What the exercise asks: Exactly the lines between the line containing "setattr(scene.view_settings, path, value)" and the line containing "exposures=[(t, s +", together with those two lines, are to be output.

(Stored dataset items)
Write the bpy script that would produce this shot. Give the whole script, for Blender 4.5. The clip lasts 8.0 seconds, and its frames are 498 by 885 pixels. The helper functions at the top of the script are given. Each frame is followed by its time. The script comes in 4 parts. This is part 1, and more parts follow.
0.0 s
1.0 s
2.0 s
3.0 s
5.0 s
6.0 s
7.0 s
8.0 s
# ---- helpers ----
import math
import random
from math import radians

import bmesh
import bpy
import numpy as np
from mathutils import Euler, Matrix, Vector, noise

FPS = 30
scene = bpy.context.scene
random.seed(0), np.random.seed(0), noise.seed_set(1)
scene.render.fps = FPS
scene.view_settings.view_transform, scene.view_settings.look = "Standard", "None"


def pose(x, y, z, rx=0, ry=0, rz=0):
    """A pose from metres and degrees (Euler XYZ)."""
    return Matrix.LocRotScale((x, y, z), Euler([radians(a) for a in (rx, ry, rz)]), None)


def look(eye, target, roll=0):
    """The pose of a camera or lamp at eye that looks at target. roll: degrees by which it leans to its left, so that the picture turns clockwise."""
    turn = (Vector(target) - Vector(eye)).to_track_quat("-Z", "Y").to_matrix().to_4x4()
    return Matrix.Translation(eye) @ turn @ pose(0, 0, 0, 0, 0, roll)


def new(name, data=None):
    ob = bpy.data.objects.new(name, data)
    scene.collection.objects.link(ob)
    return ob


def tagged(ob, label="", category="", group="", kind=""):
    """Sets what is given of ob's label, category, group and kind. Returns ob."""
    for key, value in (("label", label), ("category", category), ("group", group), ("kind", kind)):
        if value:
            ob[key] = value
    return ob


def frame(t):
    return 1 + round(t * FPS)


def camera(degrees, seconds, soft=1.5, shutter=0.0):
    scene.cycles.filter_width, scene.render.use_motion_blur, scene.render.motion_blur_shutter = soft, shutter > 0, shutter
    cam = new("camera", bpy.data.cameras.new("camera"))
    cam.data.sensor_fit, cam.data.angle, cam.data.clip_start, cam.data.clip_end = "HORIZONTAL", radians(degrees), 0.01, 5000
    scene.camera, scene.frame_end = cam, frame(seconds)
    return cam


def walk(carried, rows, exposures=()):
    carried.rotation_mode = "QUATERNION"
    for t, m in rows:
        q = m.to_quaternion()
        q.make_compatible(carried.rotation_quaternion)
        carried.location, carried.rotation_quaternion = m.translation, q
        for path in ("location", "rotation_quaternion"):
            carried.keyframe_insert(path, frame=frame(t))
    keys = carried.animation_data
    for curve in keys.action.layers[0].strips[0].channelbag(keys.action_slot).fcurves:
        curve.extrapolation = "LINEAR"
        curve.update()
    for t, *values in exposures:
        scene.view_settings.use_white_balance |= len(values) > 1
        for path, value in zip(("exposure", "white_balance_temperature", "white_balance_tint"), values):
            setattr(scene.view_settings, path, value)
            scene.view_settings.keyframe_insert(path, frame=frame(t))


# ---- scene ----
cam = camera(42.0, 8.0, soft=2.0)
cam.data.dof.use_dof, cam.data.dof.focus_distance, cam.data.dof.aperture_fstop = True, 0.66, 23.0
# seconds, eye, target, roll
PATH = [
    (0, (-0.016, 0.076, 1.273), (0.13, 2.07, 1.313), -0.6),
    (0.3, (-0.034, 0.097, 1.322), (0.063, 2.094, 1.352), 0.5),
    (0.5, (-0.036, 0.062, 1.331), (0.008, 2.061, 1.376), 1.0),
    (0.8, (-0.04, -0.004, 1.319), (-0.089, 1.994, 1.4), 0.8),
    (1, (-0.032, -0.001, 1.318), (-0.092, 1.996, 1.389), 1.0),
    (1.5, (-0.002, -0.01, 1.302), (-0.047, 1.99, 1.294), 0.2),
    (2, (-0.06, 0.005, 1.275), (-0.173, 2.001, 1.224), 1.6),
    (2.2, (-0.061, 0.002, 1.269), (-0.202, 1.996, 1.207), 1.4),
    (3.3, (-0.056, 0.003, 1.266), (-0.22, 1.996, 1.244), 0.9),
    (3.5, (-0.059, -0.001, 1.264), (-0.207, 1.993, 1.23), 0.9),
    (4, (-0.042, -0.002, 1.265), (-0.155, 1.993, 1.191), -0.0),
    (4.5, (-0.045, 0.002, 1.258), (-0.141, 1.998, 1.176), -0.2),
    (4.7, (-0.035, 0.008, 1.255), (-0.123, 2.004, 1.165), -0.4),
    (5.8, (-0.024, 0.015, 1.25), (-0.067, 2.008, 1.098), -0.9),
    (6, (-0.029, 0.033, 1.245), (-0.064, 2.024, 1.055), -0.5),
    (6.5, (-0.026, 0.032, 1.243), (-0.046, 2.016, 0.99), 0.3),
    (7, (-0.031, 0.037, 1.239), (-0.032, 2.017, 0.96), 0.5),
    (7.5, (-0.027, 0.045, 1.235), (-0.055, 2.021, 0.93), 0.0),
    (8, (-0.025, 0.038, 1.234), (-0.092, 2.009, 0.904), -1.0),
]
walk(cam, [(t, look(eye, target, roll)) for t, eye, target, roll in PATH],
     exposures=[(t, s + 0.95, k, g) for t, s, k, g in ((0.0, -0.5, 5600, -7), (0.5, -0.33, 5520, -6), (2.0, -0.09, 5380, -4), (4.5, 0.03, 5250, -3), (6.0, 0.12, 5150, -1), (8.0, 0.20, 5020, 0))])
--
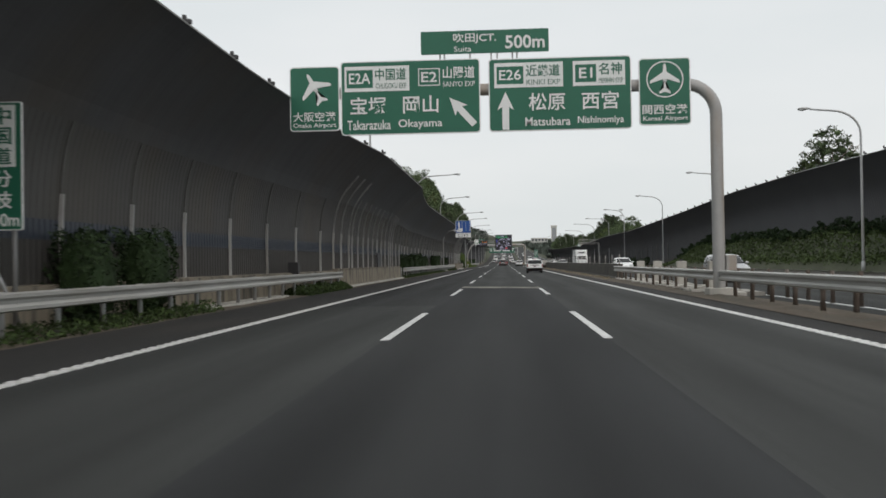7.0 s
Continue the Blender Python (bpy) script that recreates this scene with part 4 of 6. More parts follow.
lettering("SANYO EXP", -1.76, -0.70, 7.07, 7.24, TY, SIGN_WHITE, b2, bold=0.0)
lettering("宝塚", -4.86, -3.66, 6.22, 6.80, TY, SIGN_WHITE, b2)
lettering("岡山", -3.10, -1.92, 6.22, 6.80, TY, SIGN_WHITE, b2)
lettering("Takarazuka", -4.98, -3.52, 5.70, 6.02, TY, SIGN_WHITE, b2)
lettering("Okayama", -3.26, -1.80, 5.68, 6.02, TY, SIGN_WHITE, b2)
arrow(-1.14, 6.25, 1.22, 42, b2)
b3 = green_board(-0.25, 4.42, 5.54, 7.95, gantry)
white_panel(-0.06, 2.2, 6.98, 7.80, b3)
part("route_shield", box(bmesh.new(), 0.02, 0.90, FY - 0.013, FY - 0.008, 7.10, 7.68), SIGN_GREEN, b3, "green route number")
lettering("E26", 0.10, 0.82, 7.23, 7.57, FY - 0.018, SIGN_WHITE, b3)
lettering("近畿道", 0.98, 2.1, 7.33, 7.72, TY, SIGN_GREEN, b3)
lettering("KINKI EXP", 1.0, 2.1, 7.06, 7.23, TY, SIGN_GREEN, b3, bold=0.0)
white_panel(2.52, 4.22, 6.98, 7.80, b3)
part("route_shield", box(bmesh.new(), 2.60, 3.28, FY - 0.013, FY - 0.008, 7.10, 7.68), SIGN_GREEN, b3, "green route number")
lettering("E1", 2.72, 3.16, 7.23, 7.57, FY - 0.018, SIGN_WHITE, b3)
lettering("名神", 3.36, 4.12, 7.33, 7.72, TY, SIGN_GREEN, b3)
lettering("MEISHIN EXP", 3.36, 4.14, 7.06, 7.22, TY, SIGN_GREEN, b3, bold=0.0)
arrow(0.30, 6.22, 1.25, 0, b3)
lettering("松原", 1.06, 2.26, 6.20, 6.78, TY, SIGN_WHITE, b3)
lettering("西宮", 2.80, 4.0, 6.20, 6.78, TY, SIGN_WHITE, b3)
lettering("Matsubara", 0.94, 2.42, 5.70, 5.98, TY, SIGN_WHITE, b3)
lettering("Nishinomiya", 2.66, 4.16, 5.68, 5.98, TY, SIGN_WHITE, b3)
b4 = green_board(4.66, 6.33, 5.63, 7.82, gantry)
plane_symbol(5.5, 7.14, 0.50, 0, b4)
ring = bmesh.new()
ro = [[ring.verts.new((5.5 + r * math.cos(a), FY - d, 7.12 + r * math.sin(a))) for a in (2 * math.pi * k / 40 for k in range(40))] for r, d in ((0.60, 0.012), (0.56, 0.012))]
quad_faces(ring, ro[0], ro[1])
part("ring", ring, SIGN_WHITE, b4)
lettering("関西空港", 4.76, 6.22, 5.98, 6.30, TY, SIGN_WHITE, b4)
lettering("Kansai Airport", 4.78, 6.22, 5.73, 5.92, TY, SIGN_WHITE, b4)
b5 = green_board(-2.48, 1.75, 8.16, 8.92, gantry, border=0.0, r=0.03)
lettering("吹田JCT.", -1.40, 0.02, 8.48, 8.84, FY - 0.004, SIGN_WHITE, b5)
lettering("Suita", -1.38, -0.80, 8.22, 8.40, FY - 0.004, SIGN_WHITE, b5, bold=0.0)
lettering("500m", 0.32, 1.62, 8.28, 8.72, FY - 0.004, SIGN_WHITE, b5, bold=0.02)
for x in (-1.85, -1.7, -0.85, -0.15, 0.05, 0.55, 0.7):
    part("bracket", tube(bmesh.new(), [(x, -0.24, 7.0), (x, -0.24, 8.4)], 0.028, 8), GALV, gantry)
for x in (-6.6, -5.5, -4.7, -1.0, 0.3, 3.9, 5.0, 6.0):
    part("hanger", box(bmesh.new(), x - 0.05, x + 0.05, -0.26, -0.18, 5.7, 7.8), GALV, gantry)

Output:
            setattr(scene.view_settings, path, value)
            scene.view_settings.keyframe_insert(path, frame=frame(t))


# ---- scene ----
cam = camera(42.0, 8.0, soft=2.0)
cam.data.dof.use_dof, cam.data.dof.focus_distance, cam.data.dof.aperture_fstop = True, 0.66, 23.0
# seconds, eye, target, roll
PATH = [
    (0, (-0.016, 0.076, 1.273), (0.13, 2.07, 1.313), -0.6),
    (0.3, (-0.034, 0.097, 1.322), (0.063, 2.094, 1.352), 0.5),
    (0.5, (-0.036, 0.062, 1.331), (0.008, 2.061, 1.376), 1.0),
    (0.8, (-0.04, -0.004, 1.319), (-0.089, 1.994, 1.4), 0.8),
    (1, (-0.032, -0.001, 1.318), (-0.092, 1.996, 1.389), 1.0),
    (1.5, (-0.002, -0.01, 1.302), (-0.047, 1.99, 1.294), 0.2),
    (2, (-0.06, 0.005, 1.275), (-0.173, 2.001, 1.224), 1.6),
    (2.2, (-0.061, 0.002, 1.269), (-0.202, 1.996, 1.207), 1.4),
    (3.3, (-0.056, 0.003, 1.266), (-0.22, 1.996, 1.244), 0.9),
    (3.5, (-0.059, -0.001, 1.264), (-0.207, 1.993, 1.23), 0.9),
    (4, (-0.042, -0.002, 1.265), (-0.155, 1.993, 1.191), -0.0),
    (4.5, (-0.045, 0.002, 1.258), (-0.141, 1.998, 1.176), -0.2),
    (4.7, (-0.035, 0.008, 1.255), (-0.123, 2.004, 1.165), -0.4),
    (5.8, (-0.024, 0.015, 1.25), (-0.067, 2.008, 1.098), -0.9),
    (6, (-0.029, 0.033, 1.245), (-0.064, 2.024, 1.055), -0.5),
    (6.5, (-0.026, 0.032, 1.243), (-0.046, 2.016, 0.99), 0.3),
    (7, (-0.031, 0.037, 1.239), (-0.032, 2.017, 0.96), 0.5),
    (7.5, (-0.027, 0.045, 1.235), (-0.055, 2.021, 0.93), 0.0),
    (8, (-0.025, 0.038, 1.234), (-0.092, 2.009, 0.904), -1.0),
]
walk(cam, [(t, look(eye, target, roll)) for t, eye, target, roll in PATH],
     exposures=[(t, s + 0.95, k, g) for t, s, k, g in ((0.0, -0.5, 5600, -7), (0.5, -0.33, 5520, -6), (2.0, -0.09, 5380, -4), (4.5, 0.03, 5250, -3), (6.0, 0.12, 5150, -1), (8.0, 0.20, 5020, 0))])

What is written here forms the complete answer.